For this special event poet Eileen Myles, author of Afterglow (a dog memoir), has invited Andre Alexis author of 15 Dogs, Nicole J. Georges author of Fetch and Eugene Lim author of Dear Cyborgs to celebrate dog writing — in which dogs and dog relationships (with humans and with each other) serve as subject matter and as shifters of genre — whether that genre is dog fiction, dog memoir, dog graphic novel — alongside and interspersed with the companion genre of speculative fiction in which there is no dog at all. The four writers will read from their work and have a free-ranging conversation about dog writing, fiction, truth and the fantastic.

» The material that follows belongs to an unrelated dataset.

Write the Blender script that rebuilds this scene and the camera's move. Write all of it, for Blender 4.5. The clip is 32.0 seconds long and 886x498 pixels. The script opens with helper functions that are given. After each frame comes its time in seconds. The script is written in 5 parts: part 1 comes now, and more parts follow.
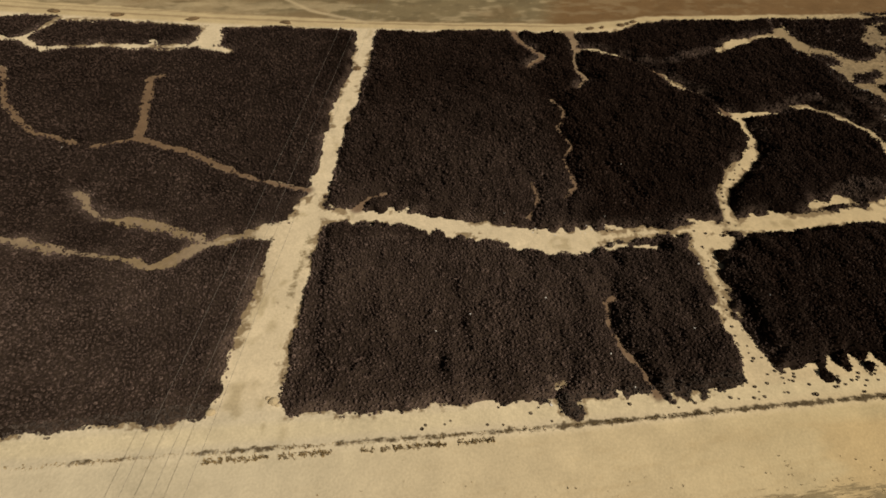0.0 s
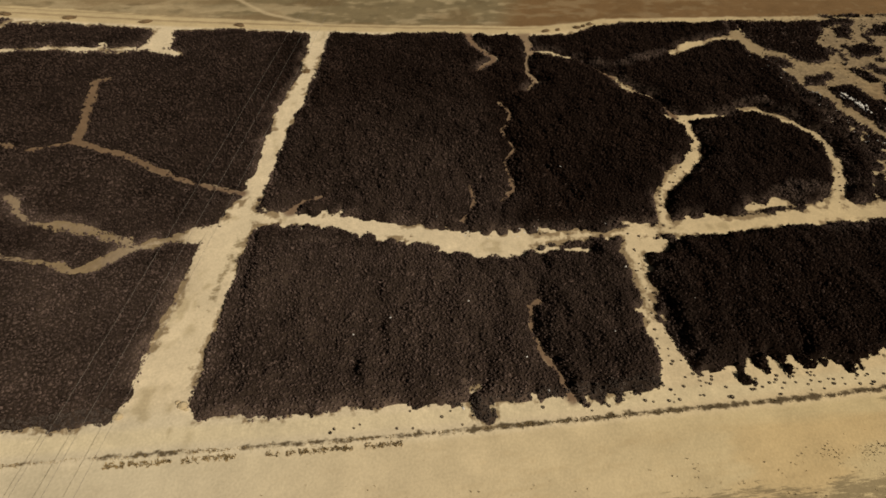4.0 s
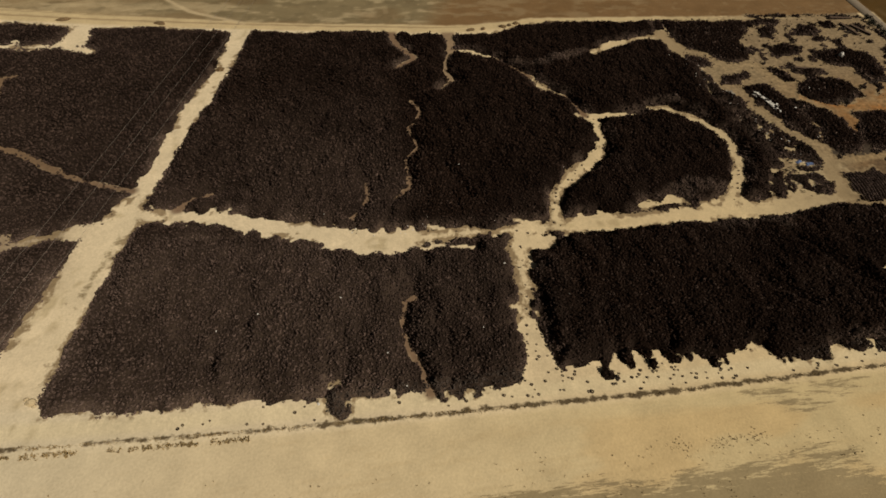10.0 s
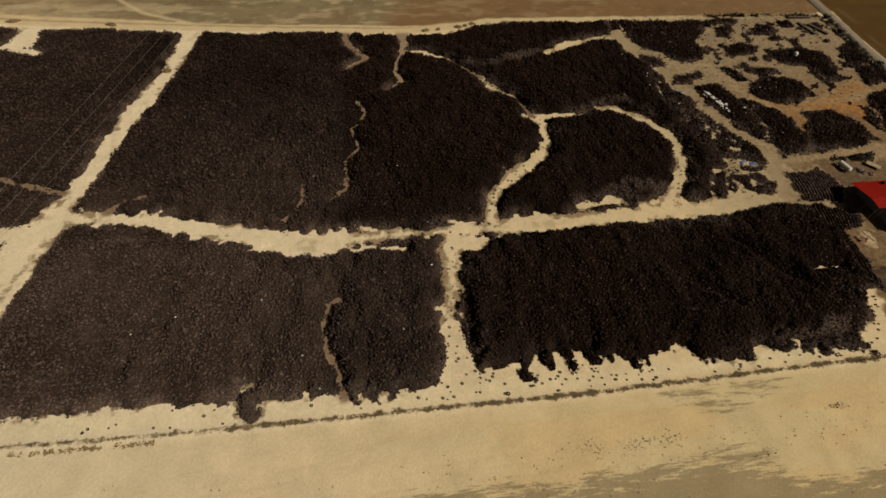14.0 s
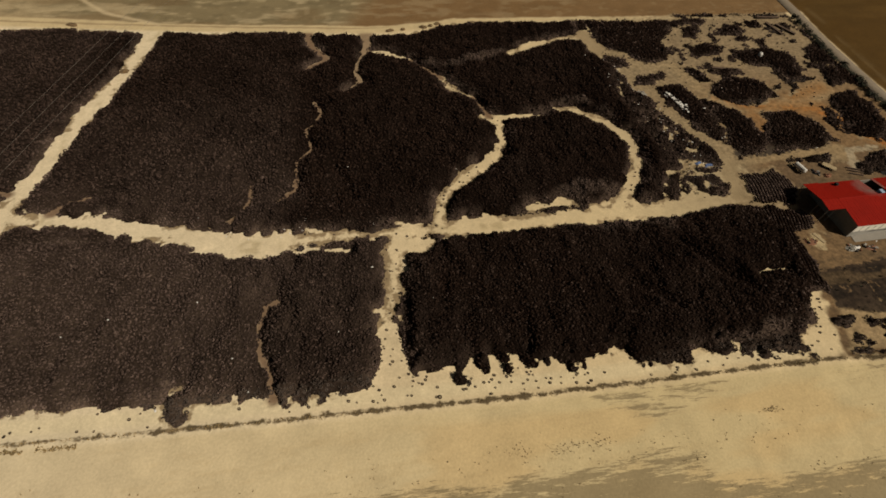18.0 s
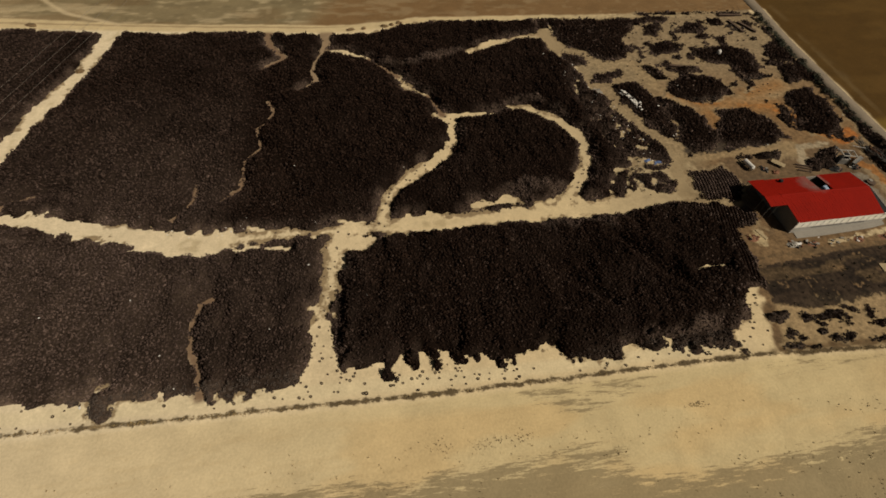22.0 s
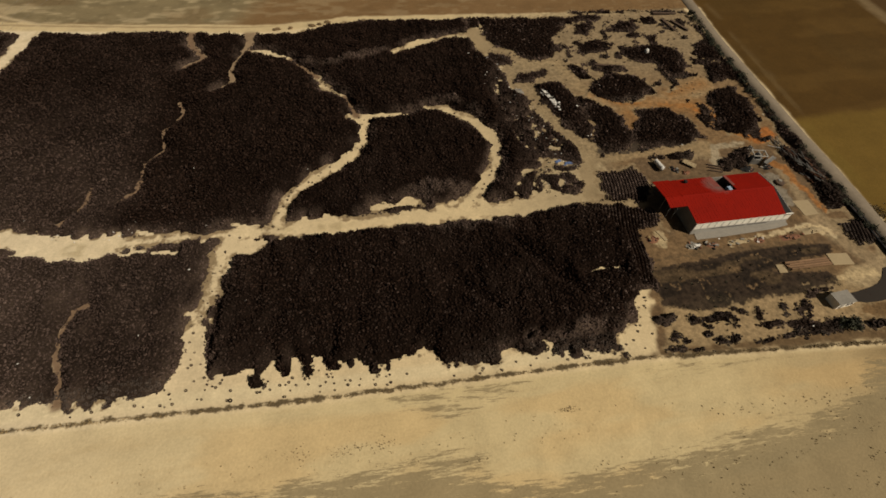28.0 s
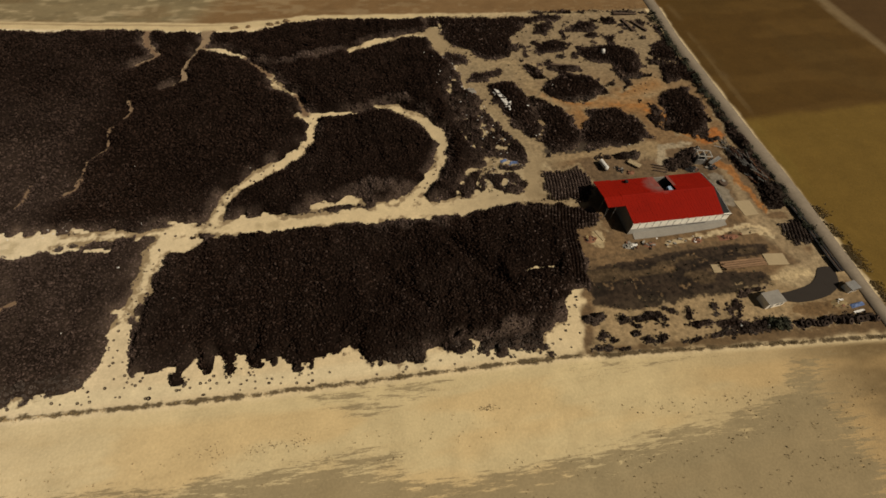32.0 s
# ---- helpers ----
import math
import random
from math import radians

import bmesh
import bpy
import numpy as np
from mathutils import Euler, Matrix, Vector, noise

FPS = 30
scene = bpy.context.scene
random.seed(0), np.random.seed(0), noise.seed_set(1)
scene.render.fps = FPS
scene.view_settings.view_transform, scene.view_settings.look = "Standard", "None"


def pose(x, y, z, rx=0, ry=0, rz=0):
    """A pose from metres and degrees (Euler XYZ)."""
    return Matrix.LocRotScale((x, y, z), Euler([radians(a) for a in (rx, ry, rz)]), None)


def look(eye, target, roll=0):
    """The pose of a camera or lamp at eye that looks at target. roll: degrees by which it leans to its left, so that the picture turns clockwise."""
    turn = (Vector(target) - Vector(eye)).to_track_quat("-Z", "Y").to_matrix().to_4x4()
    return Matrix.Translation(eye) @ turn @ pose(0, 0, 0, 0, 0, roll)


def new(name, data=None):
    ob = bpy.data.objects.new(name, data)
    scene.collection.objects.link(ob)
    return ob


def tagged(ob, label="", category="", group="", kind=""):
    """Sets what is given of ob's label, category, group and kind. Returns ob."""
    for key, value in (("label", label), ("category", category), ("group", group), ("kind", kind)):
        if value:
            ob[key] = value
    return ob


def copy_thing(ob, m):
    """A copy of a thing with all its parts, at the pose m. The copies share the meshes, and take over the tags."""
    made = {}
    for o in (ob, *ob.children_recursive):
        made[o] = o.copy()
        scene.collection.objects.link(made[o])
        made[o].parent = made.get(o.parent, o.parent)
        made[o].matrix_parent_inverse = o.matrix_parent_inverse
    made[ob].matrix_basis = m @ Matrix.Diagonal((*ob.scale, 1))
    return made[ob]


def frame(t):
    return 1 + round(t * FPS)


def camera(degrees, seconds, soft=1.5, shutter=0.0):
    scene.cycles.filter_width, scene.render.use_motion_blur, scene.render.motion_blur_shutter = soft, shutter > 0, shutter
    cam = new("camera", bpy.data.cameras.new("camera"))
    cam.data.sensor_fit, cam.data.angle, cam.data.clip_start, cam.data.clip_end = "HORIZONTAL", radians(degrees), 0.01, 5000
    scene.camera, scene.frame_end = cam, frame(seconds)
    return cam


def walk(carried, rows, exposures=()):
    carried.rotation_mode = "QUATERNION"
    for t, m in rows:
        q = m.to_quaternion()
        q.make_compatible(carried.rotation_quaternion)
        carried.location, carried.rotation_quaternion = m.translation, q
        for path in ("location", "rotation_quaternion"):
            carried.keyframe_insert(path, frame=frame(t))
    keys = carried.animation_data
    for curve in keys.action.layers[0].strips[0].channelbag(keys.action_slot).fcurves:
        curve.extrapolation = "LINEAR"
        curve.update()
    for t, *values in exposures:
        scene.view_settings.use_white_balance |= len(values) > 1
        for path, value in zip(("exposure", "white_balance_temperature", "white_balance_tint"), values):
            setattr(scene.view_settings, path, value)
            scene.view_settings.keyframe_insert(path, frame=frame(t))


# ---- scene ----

DogWrite with Eileen Myles, André Alexis, Nicole J. Georges, & Eugene Lim
André Alexis
André Alexis was born in Trinidad and grew up in Canada. He is the recipient of a 2017 Windham-Campbell Prize. His novel, Fifteen Dogs, won the 2015 Scotiabank Giller Prize, the Rogers Writers’ Trust Fiction Prize, and in 2017 won Canada Reads. His debut novel, Childhood, won the Books in Canada First Novel Award, the Trillium Book Award, and was shortlisted for the Giller Prize and the Writers’ Trust Fiction Prize. His other books include The Hidden Keys (nominated for the Trillium Book Award), Pastoral (nominated for the Rogers Writers’ Trust Fiction Prize), Asylum, Beauty and Sadness, Ingrid & the Wolf, Despair and Other Stories of Ottawa, and Lambton, Kent and Other Vistas: A Play.
Nicole J. Georges
Nicole J. Georges is a writer, illustrator, podcaster, and professor. Her Lambda Award-winning graphic memoir, Calling Dr. Laura, was called “engrossing, lovable, smart and ultimately poignant” by Rachel Maddow, and was an Official Selection at the Angoulême International Comics Festival. Nicole does a weekly queer feminist art podcast called Sagittarian Matters, and is currently on a dog-themed book tour in support of her new graphic memoir, Fetch: How a Bad Dog Brought Me Home.
Eugene Lim
Eugene Lim is the author of the novels Fog & Car (Ellipsis Press, 2008), The Strangers (Black Square Editions, 2013) and Dear Cyborgs (FSG, 2017). He works as a high school librarian, runs Ellipsis Press, and lives in Queens, NY.
Eileen Myles
Eileen Myles came to New York from Boston in 1974 to be a poet, subsequently a novelist, public talker, and art journalist. A Sagittarius, their twenty books include evolution (poems), Afterglow (a dog memoir), a 2017 re-issue of Cool for You, I Must Be Living Twice/new and selected poems, and Chelsea Girls. Eileen is the recipient of a Guggenheim Fellowship, an Andy Warhol/Creative Capital Arts Writers grant, four Lambda Book Awards, the Shelley Prize from the PSA, and a poetry award from the Foundation for Contemporary Arts. In 2016, Myles received a Creative Capital grant and the Clark Prize for excellence in art writing. In 2019 they’ll be teaching at NYU and Naropa University and they live in New York and Marfa, TX.